WRITTEN REQUEST. Copy out the listing that follows, exactly, without its pictures.

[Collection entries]
## start

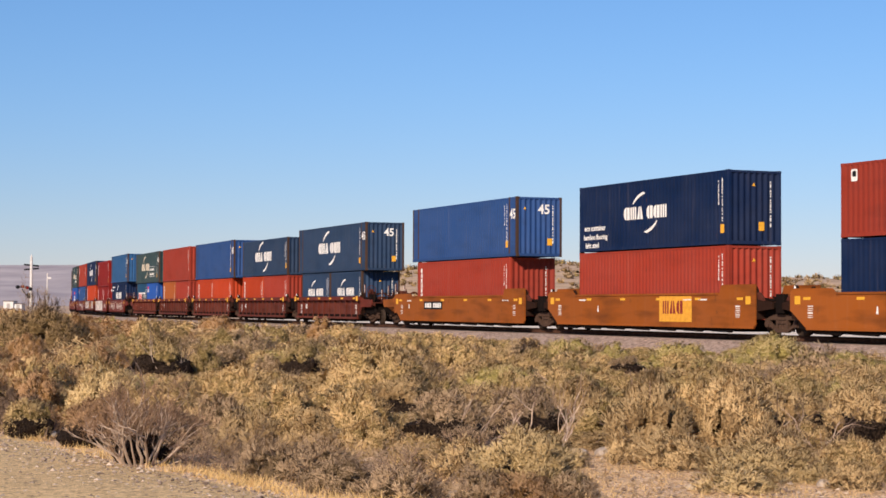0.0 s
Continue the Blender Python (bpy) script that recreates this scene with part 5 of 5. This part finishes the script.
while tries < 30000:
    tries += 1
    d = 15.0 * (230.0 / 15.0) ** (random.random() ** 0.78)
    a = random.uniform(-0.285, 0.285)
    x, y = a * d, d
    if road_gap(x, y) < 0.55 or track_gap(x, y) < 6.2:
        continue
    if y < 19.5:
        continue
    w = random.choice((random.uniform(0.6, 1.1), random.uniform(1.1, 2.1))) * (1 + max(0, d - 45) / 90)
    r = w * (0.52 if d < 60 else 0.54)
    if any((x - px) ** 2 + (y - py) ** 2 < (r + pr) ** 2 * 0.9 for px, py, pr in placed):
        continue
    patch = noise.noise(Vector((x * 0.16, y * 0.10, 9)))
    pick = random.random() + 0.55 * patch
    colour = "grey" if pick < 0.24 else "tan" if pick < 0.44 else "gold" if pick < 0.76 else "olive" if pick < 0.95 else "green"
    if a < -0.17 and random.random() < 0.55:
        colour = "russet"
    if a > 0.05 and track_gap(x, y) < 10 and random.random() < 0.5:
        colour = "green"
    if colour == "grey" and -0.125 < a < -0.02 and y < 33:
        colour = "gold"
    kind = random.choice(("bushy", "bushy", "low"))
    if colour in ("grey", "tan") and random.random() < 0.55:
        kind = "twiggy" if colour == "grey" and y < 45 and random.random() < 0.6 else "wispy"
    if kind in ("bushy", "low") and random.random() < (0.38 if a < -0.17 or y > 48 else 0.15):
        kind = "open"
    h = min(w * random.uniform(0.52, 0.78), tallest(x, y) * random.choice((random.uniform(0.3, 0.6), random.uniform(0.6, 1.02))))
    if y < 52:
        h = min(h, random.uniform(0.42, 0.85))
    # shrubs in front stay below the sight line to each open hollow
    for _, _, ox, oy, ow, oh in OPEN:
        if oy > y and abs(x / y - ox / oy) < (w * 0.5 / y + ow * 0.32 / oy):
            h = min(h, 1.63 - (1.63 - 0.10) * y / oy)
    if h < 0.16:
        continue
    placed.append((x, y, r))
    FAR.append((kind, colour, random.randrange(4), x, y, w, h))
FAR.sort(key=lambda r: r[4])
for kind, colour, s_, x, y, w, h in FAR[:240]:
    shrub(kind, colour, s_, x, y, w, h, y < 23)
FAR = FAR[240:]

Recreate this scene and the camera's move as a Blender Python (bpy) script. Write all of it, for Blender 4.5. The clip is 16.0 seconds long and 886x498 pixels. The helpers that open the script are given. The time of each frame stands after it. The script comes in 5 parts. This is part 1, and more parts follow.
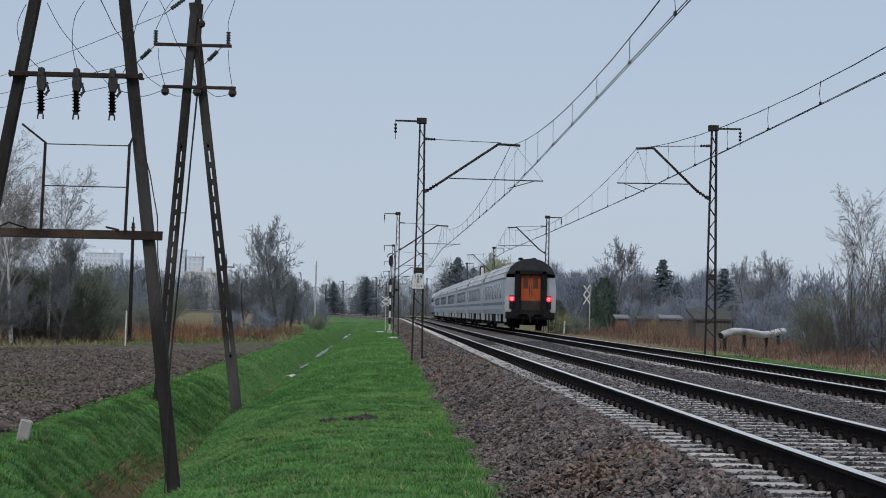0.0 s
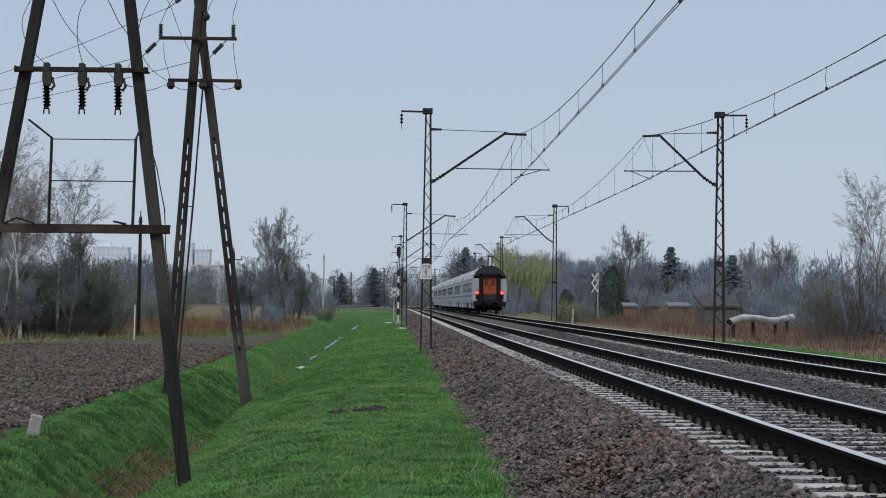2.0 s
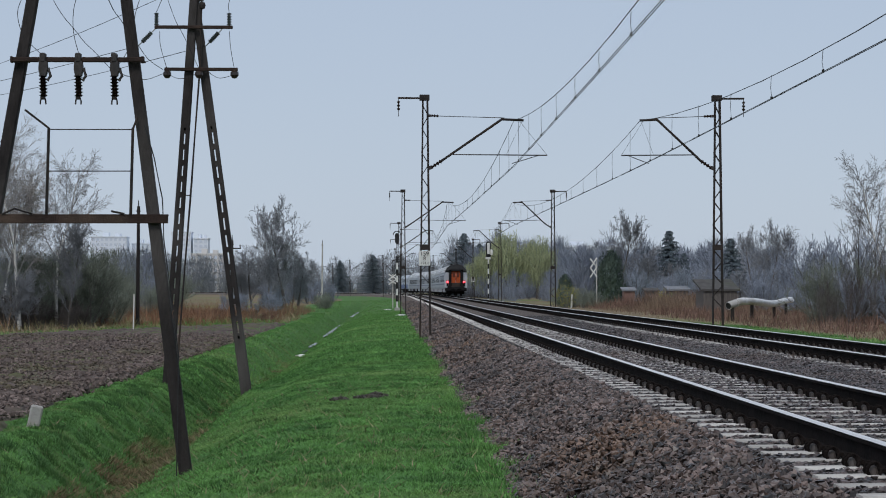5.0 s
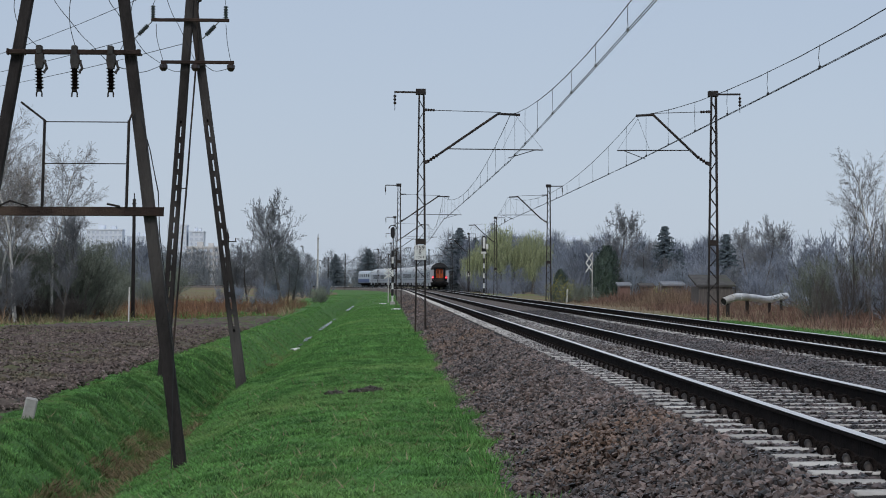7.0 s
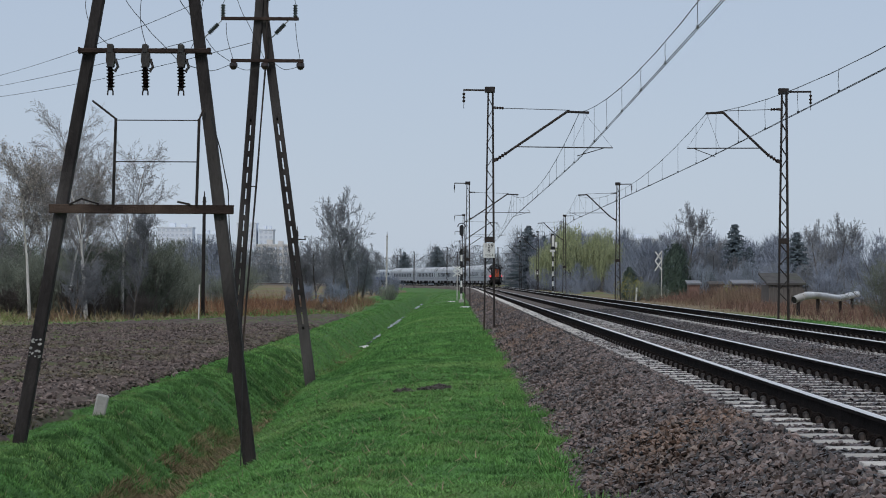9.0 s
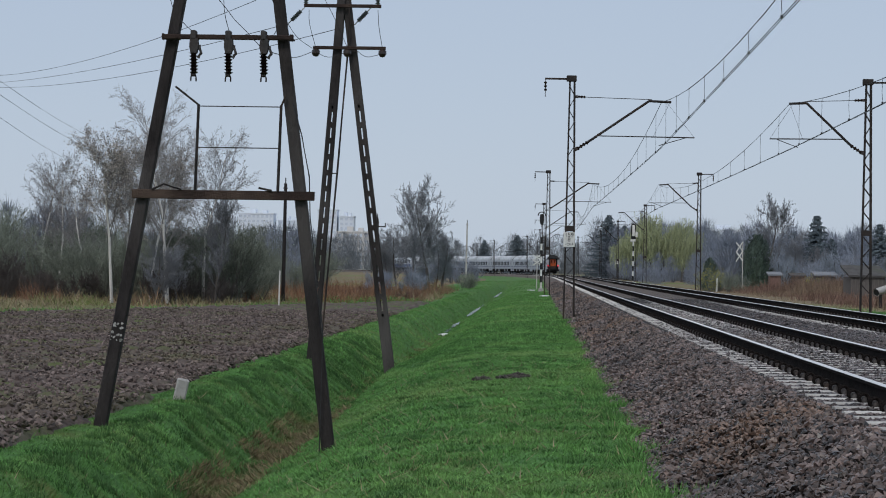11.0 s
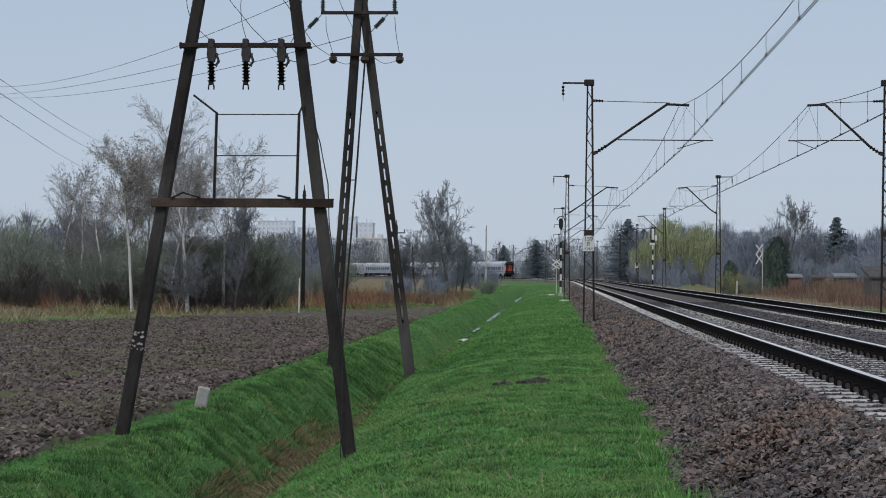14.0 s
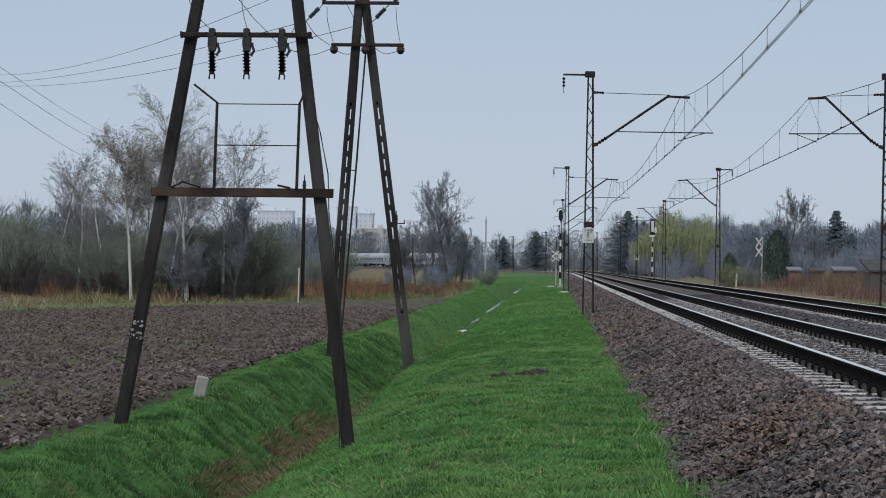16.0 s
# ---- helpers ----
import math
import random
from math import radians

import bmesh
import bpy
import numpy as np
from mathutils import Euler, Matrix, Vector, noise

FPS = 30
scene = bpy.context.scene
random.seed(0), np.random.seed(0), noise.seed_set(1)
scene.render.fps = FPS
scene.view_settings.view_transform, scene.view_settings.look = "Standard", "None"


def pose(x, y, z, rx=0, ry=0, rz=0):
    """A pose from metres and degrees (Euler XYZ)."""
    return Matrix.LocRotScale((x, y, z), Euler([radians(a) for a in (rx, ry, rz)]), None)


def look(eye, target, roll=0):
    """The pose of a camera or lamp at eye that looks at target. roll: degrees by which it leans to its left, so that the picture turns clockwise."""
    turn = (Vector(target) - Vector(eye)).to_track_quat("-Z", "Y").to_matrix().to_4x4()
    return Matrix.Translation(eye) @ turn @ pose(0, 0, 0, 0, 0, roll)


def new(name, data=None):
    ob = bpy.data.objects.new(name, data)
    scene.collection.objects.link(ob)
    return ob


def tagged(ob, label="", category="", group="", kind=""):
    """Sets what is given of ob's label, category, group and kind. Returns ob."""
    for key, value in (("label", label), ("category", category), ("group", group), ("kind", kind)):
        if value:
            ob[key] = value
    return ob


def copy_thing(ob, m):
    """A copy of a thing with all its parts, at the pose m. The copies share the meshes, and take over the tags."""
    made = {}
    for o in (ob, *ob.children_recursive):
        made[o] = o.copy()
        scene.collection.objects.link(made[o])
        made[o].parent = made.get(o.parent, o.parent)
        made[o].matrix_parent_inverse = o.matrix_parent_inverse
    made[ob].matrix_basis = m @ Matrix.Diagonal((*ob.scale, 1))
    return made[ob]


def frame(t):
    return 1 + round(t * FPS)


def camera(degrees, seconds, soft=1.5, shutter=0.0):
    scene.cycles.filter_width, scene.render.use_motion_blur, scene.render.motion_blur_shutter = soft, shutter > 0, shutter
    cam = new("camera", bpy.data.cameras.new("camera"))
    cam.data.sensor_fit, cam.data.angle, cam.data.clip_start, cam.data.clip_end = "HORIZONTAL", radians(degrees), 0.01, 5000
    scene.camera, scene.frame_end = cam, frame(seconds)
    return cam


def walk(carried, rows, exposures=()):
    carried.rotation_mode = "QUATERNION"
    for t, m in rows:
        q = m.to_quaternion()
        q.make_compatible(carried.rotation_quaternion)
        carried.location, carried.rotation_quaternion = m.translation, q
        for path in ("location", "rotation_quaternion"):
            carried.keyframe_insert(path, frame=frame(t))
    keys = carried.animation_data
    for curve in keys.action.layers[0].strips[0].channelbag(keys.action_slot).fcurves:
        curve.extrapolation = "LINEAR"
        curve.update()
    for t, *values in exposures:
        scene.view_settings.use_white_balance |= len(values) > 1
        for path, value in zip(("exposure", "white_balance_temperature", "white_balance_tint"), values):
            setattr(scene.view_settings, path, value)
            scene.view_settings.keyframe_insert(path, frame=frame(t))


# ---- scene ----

## end

THE REPLY.
0.0 s
Continue the Blender Python (bpy) script that recreates this scene with part 5 of 5. This part finishes the script.
while tries < 30000:
    tries += 1
    d = 15.0 * (230.0 / 15.0) ** (random.random() ** 0.78)
    a = random.uniform(-0.285, 0.285)
    x, y = a * d, d
    if road_gap(x, y) < 0.55 or track_gap(x, y) < 6.2:
        continue
    if y < 19.5:
        continue
    w = random.choice((random.uniform(0.6, 1.1), random.uniform(1.1, 2.1))) * (1 + max(0, d - 45) / 90)
    r = w * (0.52 if d < 60 else 0.54)
    if any((x - px) ** 2 + (y - py) ** 2 < (r + pr) ** 2 * 0.9 for px, py, pr in placed):
        continue
    patch = noise.noise(Vector((x * 0.16, y * 0.10, 9)))
    pick = random.random() + 0.55 * patch
    colour = "grey" if pick < 0.24 else "tan" if pick < 0.44 else "gold" if pick < 0.76 else "olive" if pick < 0.95 else "green"
    if a < -0.17 and random.random() < 0.55:
        colour = "russet"
    if a > 0.05 and track_gap(x, y) < 10 and random.random() < 0.5:
        colour = "green"
    if colour == "grey" and -0.125 < a < -0.02 and y < 33:
        colour = "gold"
    kind = random.choice(("bushy", "bushy", "low"))
    if colour in ("grey", "tan") and random.random() < 0.55:
        kind = "twiggy" if colour == "grey" and y < 45 and random.random() < 0.6 else "wispy"
    if kind in ("bushy", "low") and random.random() < (0.38 if a < -0.17 or y > 48 else 0.15):
        kind = "open"
    h = min(w * random.uniform(0.52, 0.78), tallest(x, y) * random.choice((random.uniform(0.3, 0.6), random.uniform(0.6, 1.02))))
    if y < 52:
        h = min(h, random.uniform(0.42, 0.85))
    # shrubs in front stay below the sight line to each open hollow
    for _, _, ox, oy, ow, oh in OPEN:
        if oy > y and abs(x / y - ox / oy) < (w * 0.5 / y + ow * 0.32 / oy):
            h = min(h, 1.63 - (1.63 - 0.10) * y / oy)
    if h < 0.16:
        continue
    placed.append((x, y, r))
    FAR.append((kind, colour, random.randrange(4), x, y, w, h))
FAR.sort(key=lambda r: r[4])
for kind, colour, s_, x, y, w, h in FAR[:240]:
    shrub(kind, colour, s_, x, y, w, h, y < 23)
FAR = FAR[240:]

Recreate this scene and the camera's move as a Blender Python (bpy) script. Write all of it, for Blender 4.5. The clip is 16.0 seconds long and 886x498 pixels. The helpers that open the script are given. The time of each frame stands after it. The script comes in 5 parts. This is part 1, and more parts follow.
0.0 s
2.0 s
5.0 s
7.0 s
9.0 s
11.0 s
14.0 s
16.0 s
# ---- helpers ----
import math
import random
from math import radians

import bmesh
import bpy
import numpy as np
from mathutils import Euler, Matrix, Vector, noise

FPS = 30
scene = bpy.context.scene
random.seed(0), np.random.seed(0), noise.seed_set(1)
scene.render.fps = FPS
scene.view_settings.view_transform, scene.view_settings.look = "Standard", "None"


def pose(x, y, z, rx=0, ry=0, rz=0):
    """A pose from metres and degrees (Euler XYZ)."""
    return Matrix.LocRotScale((x, y, z), Euler([radians(a) for a in (rx, ry, rz)]), None)


def look(eye, target, roll=0):
    """The pose of a camera or lamp at eye that looks at target. roll: degrees by which it leans to its left, so that the picture turns clockwise."""
    turn = (Vector(target) - Vector(eye)).to_track_quat("-Z", "Y").to_matrix().to_4x4()
    return Matrix.Translation(eye) @ turn @ pose(0, 0, 0, 0, 0, roll)


def new(name, data=None):
    ob = bpy.data.objects.new(name, data)
    scene.collection.objects.link(ob)
    return ob


def tagged(ob, label="", category="", group="", kind=""):
    """Sets what is given of ob's label, category, group and kind. Returns ob."""
    for key, value in (("label", label), ("category", category), ("group", group), ("kind", kind)):
        if value:
            ob[key] = value
    return ob


def copy_thing(ob, m):
    """A copy of a thing with all its parts, at the pose m. The copies share the meshes, and take over the tags."""
    made = {}
    for o in (ob, *ob.children_recursive):
        made[o] = o.copy()
        scene.collection.objects.link(made[o])
        made[o].parent = made.get(o.parent, o.parent)
        made[o].matrix_parent_inverse = o.matrix_parent_inverse
    made[ob].matrix_basis = m @ Matrix.Diagonal((*ob.scale, 1))
    return made[ob]


def frame(t):
    return 1 + round(t * FPS)


def camera(degrees, seconds, soft=1.5, shutter=0.0):
    scene.cycles.filter_width, scene.render.use_motion_blur, scene.render.motion_blur_shutter = soft, shutter > 0, shutter
    cam = new("camera", bpy.data.cameras.new("camera"))
    cam.data.sensor_fit, cam.data.angle, cam.data.clip_start, cam.data.clip_end = "HORIZONTAL", radians(degrees), 0.01, 5000
    scene.camera, scene.frame_end = cam, frame(seconds)
    return cam


def walk(carried, rows, exposures=()):
    carried.rotation_mode = "QUATERNION"
    for t, m in rows:
        q = m.to_quaternion()
        q.make_compatible(carried.rotation_quaternion)
        carried.location, carried.rotation_quaternion = m.translation, q
        for path in ("location", "rotation_quaternion"):
            carried.keyframe_insert(path, frame=frame(t))
    keys = carried.animation_data
    for curve in keys.action.layers[0].strips[0].channelbag(keys.action_slot).fcurves:
        curve.extrapolation = "LINEAR"
        curve.update()
    for t, *values in exposures:
        scene.view_settings.use_white_balance |= len(values) > 1
        for path, value in zip(("exposure", "white_balance_temperature", "white_balance_tint"), values):
            setattr(scene.view_settings, path, value)
            scene.view_settings.keyframe_insert(path, frame=frame(t))


# ---- scene ----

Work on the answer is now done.